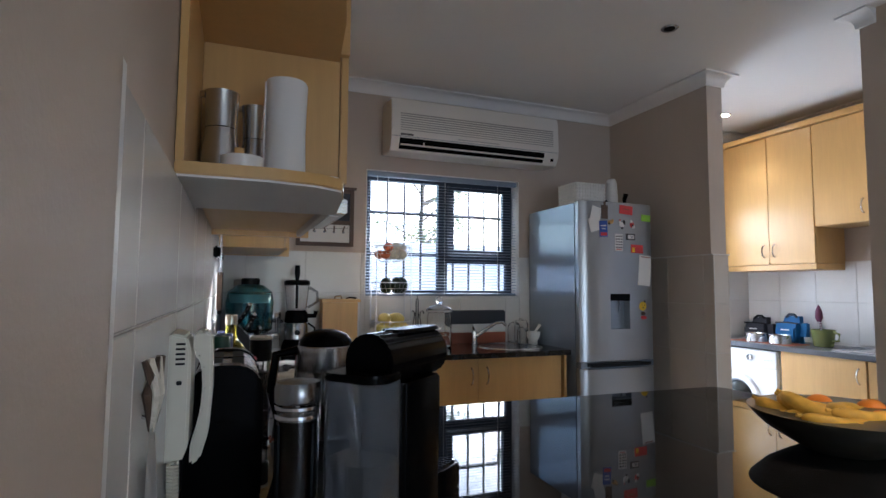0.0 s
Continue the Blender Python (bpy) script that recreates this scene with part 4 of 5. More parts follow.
fruit("tomato", "ripe red tomato in a wire basket", [(-0.05, -0.045, 1.480), (-0.075, 0.005, 1.482), (-0.03, -0.03, 1.530)], 0.034, TOMATO, (1, 1, 0.85))
fruit("onion", "pale onion in a wire basket", [(0.0, 0.03, 1.480), (0.06, 0.025, 1.480), (0.055, -0.04, 1.480), (0.005, -0.055, 1.478), (0.03, -0.01, 1.530)], 0.036, LACE, (1, 1, 0.9))
fruit("garlic_bulb", "white garlic bulb in a wire basket", [(-0.01, 0.02, 1.545), (0.07, -0.01, 1.535)], 0.026, PAPER, (1, 1, 0.9))
fruit("avocado", "dark green avocado in a wire basket", [(-0.045, -0.04, 1.262), (0.025, -0.045, 1.262), (0.07, 0.0, 1.262), (-0.02, 0.03, 1.262)], 0.043, AVOCADO, (0.9, 0.9, 1.2))
fruit("mango", "yellow mango in a wire basket", [(-0.06, -0.04, 1.008), (0.03, -0.045, 1.008), (0.07, 0.02, 1.008), (-0.03, 0.03, 1.008), (-0.04, 0.0, 1.062), (0.035, 0.0, 1.064)], 0.042, MANGO, (1.3, 0.9, 0.85))

# wrought-iron kitchen-paper stand
ts = thing("iron_mug_stand", 1.675, 4.04, T, "black wrought-iron stand with curled hooks", "stand")
part("foot_ring", tube([(1.675 + 0.07 * math.cos(k * math.pi / 12), 4.04 + 0.07 * math.sin(k * math.pi / 12), T + 0.012) for k in range(24)], 0.005, 6, True), IRON, ts)
part("foot_ring", tube([(1.675 + 0.06 * math.cos(k * math.pi / 12), 4.04 + 0.06 * math.sin(k * math.pi / 12), T + 0.05) for k in range(24)], 0.004, 6, True), IRON, ts)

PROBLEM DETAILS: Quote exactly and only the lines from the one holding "Continue the Blender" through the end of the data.

ANSWER TO THIS TASK:
Continue the Blender Python (bpy) script that recreates this scene with part 4 of 5. More parts follow.
fruit("tomato", "ripe red tomato in a wire basket", [(-0.05, -0.045, 1.480), (-0.075, 0.005, 1.482), (-0.03, -0.03, 1.530)], 0.034, TOMATO, (1, 1, 0.85))
fruit("onion", "pale onion in a wire basket", [(0.0, 0.03, 1.480), (0.06, 0.025, 1.480), (0.055, -0.04, 1.480), (0.005, -0.055, 1.478), (0.03, -0.01, 1.530)], 0.036, LACE, (1, 1, 0.9))
fruit("garlic_bulb", "white garlic bulb in a wire basket", [(-0.01, 0.02, 1.545), (0.07, -0.01, 1.535)], 0.026, PAPER, (1, 1, 0.9))
fruit("avocado", "dark green avocado in a wire basket", [(-0.045, -0.04, 1.262), (0.025, -0.045, 1.262), (0.07, 0.0, 1.262), (-0.02, 0.03, 1.262)], 0.043, AVOCADO, (0.9, 0.9, 1.2))
fruit("mango", "yellow mango in a wire basket", [(-0.06, -0.04, 1.008), (0.03, -0.045, 1.008), (0.07, 0.02, 1.008), (-0.03, 0.03, 1.008), (-0.04, 0.0, 1.062), (0.035, 0.0, 1.064)], 0.042, MANGO, (1.3, 0.9, 0.85))

# wrought-iron kitchen-paper stand
ts = thing("iron_mug_stand", 1.675, 4.04, T, "black wrought-iron stand with curled hooks", "stand")
part("foot_ring", tube([(1.675 + 0.07 * math.cos(k * math.pi / 12), 4.04 + 0.07 * math.sin(k * math.pi / 12), T + 0.012) for k in range(24)], 0.005, 6, True), IRON, ts)
part("foot_ring", tube([(1.675 + 0.06 * math.cos(k * math.pi / 12), 4.04 + 0.06 * math.sin(k * math.pi / 12), T + 0.05) for k in range(24)], 0.004, 6, True), IRON, ts)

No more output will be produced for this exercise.